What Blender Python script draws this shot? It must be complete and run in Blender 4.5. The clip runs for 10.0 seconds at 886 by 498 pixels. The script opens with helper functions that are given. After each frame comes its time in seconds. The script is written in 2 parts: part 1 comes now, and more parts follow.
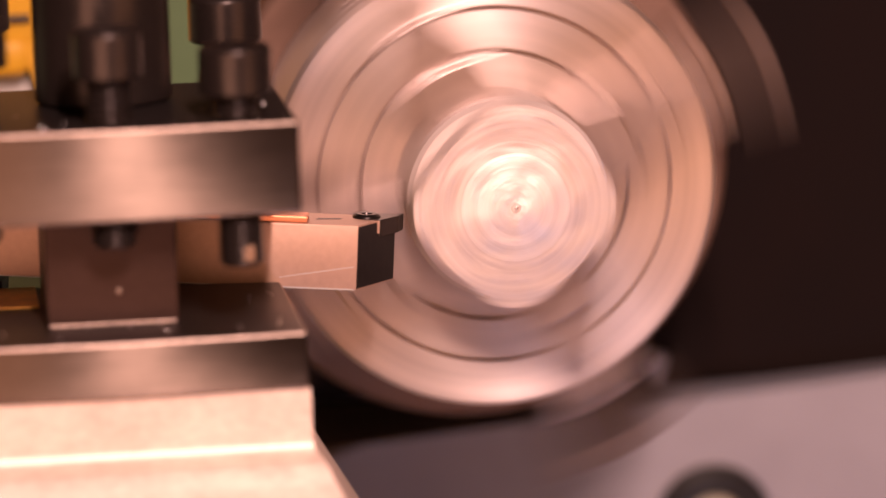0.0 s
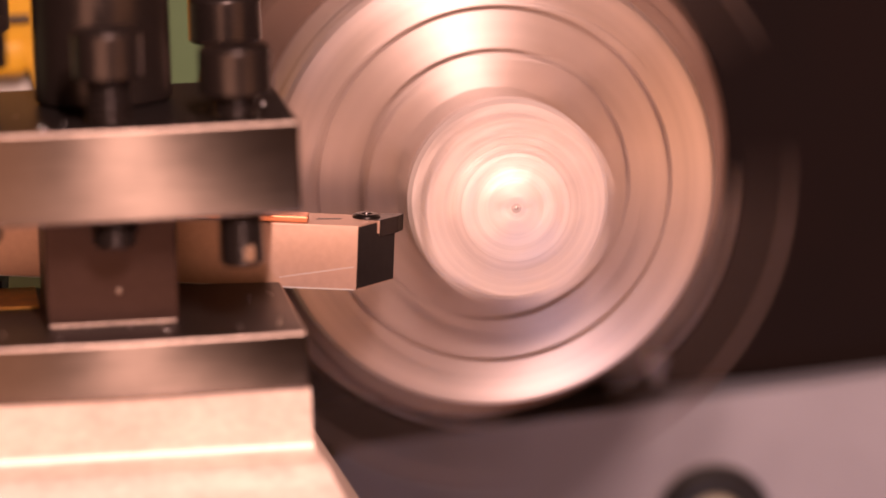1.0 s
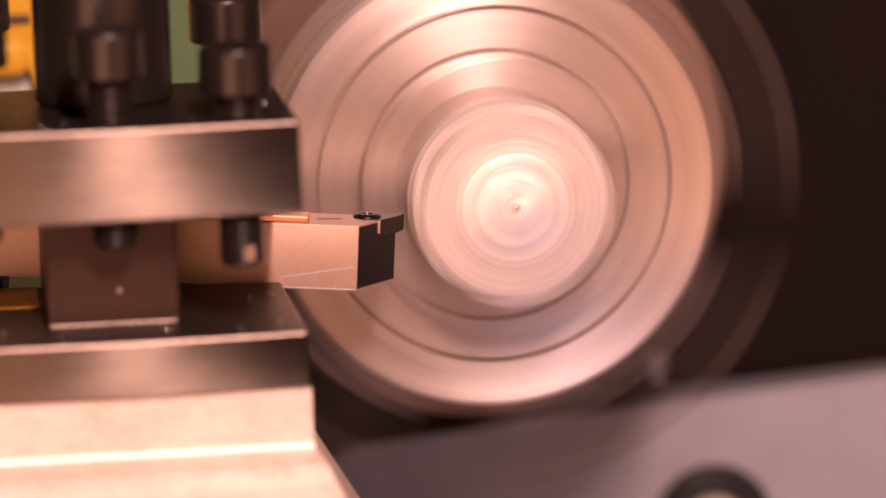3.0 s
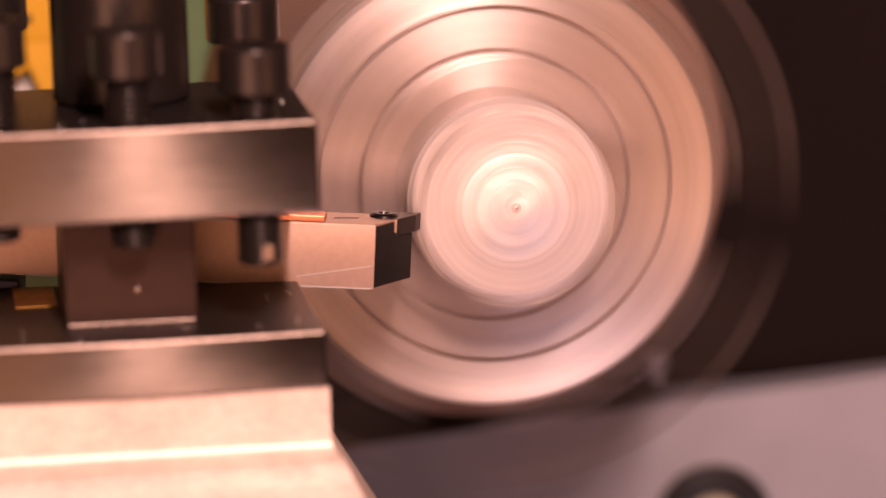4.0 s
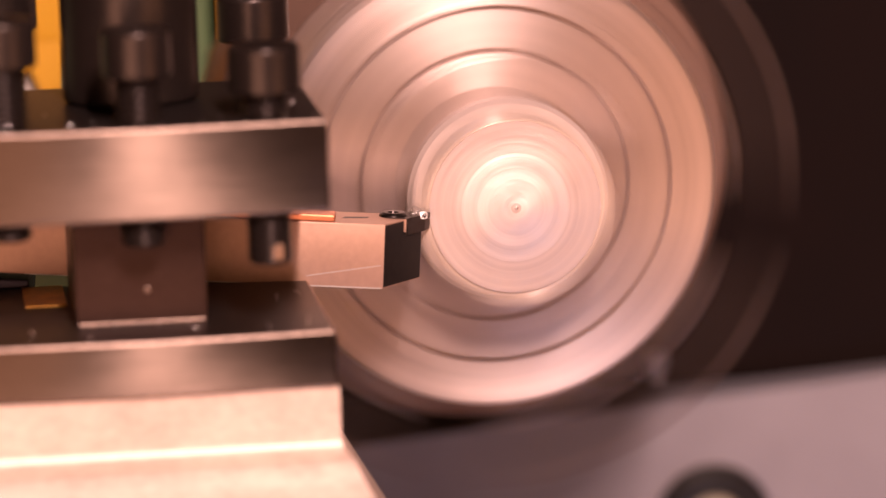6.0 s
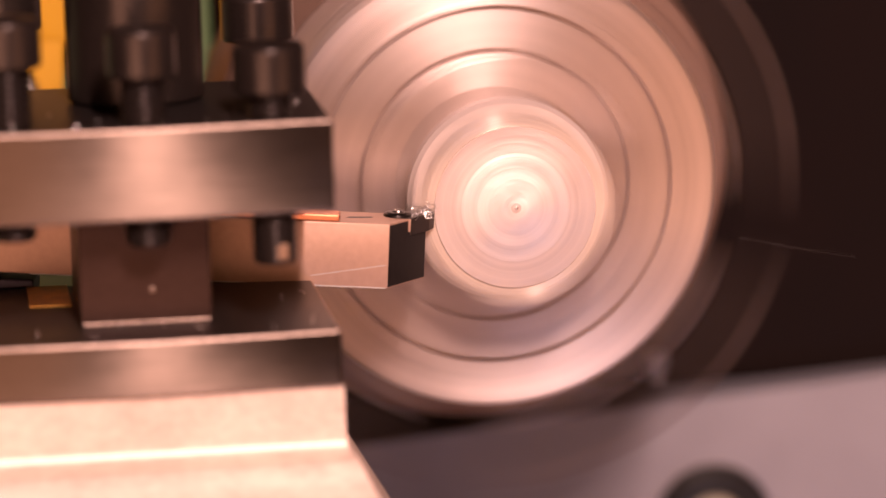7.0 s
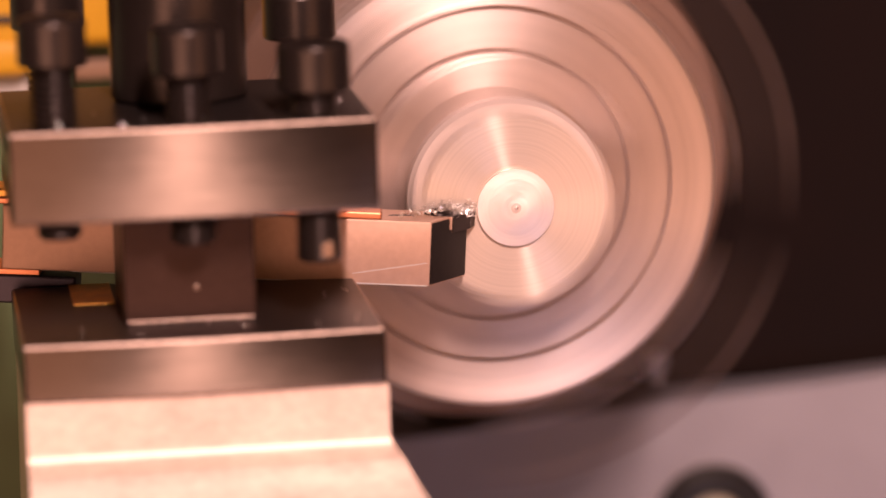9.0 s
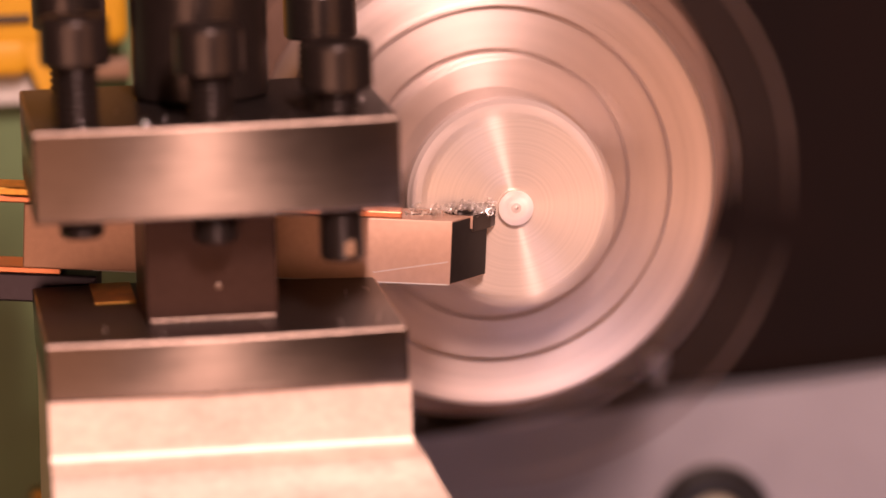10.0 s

▶ _What is required_:
Each line of the material must be retyped exactly, except that images are omitted.

▶ _Solution for this task_:
What Blender Python script draws this shot? It must be complete and run in Blender 4.5. The clip runs for 10.0 seconds at 886 by 498 pixels. The script opens with helper functions that are given. After each frame comes its time in seconds. The script is written in 2 parts: part 1 comes now, and more parts follow.
0.0 s
1.0 s
3.0 s
4.0 s
6.0 s
7.0 s
9.0 s
10.0 s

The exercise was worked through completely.